With the images removed, repeat the data below exactly.

#####

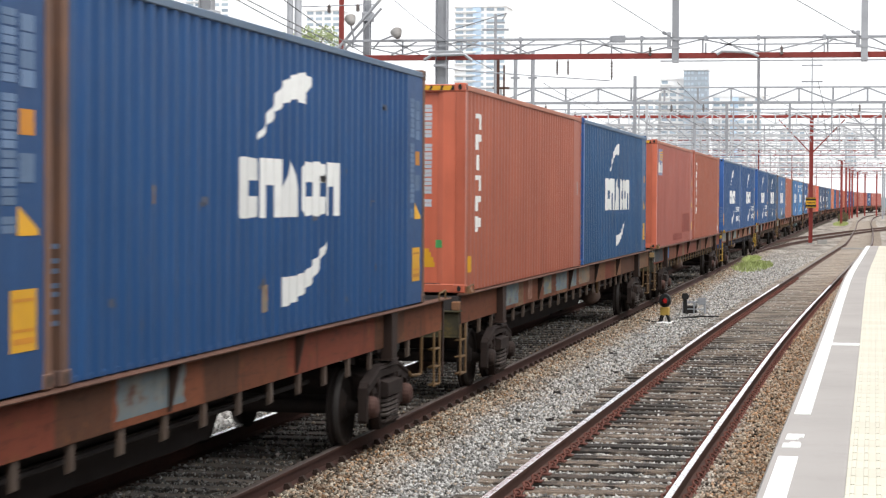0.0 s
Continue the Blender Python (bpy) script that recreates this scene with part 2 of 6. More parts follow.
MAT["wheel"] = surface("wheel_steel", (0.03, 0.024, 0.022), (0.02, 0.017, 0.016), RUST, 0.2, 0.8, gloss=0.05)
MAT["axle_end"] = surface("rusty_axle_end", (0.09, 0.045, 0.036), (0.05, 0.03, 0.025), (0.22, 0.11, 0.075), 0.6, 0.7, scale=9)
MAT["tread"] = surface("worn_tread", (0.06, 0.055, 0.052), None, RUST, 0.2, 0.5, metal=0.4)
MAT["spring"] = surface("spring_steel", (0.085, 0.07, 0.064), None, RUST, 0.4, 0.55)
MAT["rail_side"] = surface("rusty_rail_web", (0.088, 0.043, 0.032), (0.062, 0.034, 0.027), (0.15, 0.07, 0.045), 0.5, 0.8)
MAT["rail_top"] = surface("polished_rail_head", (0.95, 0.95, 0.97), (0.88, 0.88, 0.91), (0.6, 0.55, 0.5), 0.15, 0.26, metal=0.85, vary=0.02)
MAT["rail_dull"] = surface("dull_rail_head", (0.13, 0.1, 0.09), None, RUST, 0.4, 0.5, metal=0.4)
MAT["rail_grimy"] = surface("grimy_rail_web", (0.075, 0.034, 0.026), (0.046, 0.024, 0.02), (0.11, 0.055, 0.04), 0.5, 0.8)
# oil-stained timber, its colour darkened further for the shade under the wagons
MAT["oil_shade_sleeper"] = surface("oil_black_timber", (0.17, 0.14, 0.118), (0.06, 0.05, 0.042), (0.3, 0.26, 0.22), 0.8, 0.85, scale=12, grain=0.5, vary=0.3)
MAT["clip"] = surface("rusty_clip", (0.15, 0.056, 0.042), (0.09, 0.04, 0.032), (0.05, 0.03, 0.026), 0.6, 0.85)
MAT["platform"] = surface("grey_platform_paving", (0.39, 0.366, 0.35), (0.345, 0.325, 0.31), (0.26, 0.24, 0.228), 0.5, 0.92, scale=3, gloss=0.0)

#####

RESULT FOR THIS EXERCISE:
0.0 s
Continue the Blender Python (bpy) script that recreates this scene with part 2 of 6. More parts follow.
MAT["wheel"] = surface("wheel_steel", (0.03, 0.024, 0.022), (0.02, 0.017, 0.016), RUST, 0.2, 0.8, gloss=0.05)
MAT["axle_end"] = surface("rusty_axle_end", (0.09, 0.045, 0.036), (0.05, 0.03, 0.025), (0.22, 0.11, 0.075), 0.6, 0.7, scale=9)
MAT["tread"] = surface("worn_tread", (0.06, 0.055, 0.052), None, RUST, 0.2, 0.5, metal=0.4)
MAT["spring"] = surface("spring_steel", (0.085, 0.07, 0.064), None, RUST, 0.4, 0.55)
MAT["rail_side"] = surface("rusty_rail_web", (0.088, 0.043, 0.032), (0.062, 0.034, 0.027), (0.15, 0.07, 0.045), 0.5, 0.8)
MAT["rail_top"] = surface("polished_rail_head", (0.95, 0.95, 0.97), (0.88, 0.88, 0.91), (0.6, 0.55, 0.5), 0.15, 0.26, metal=0.85, vary=0.02)
MAT["rail_dull"] = surface("dull_rail_head", (0.13, 0.1, 0.09), None, RUST, 0.4, 0.5, metal=0.4)
MAT["rail_grimy"] = surface("grimy_rail_web", (0.075, 0.034, 0.026), (0.046, 0.024, 0.02), (0.11, 0.055, 0.04), 0.5, 0.8)
# oil-stained timber, its colour darkened further for the shade under the wagons
MAT["oil_shade_sleeper"] = surface("oil_black_timber", (0.17, 0.14, 0.118), (0.06, 0.05, 0.042), (0.3, 0.26, 0.22), 0.8, 0.85, scale=12, grain=0.5, vary=0.3)
MAT["clip"] = surface("rusty_clip", (0.15, 0.056, 0.042), (0.09, 0.04, 0.032), (0.05, 0.03, 0.026), 0.6, 0.85)
MAT["platform"] = surface("grey_platform_paving", (0.39, 0.366, 0.35), (0.345, 0.325, 0.31), (0.26, 0.24, 0.228), 0.5, 0.92, scale=3, gloss=0.0)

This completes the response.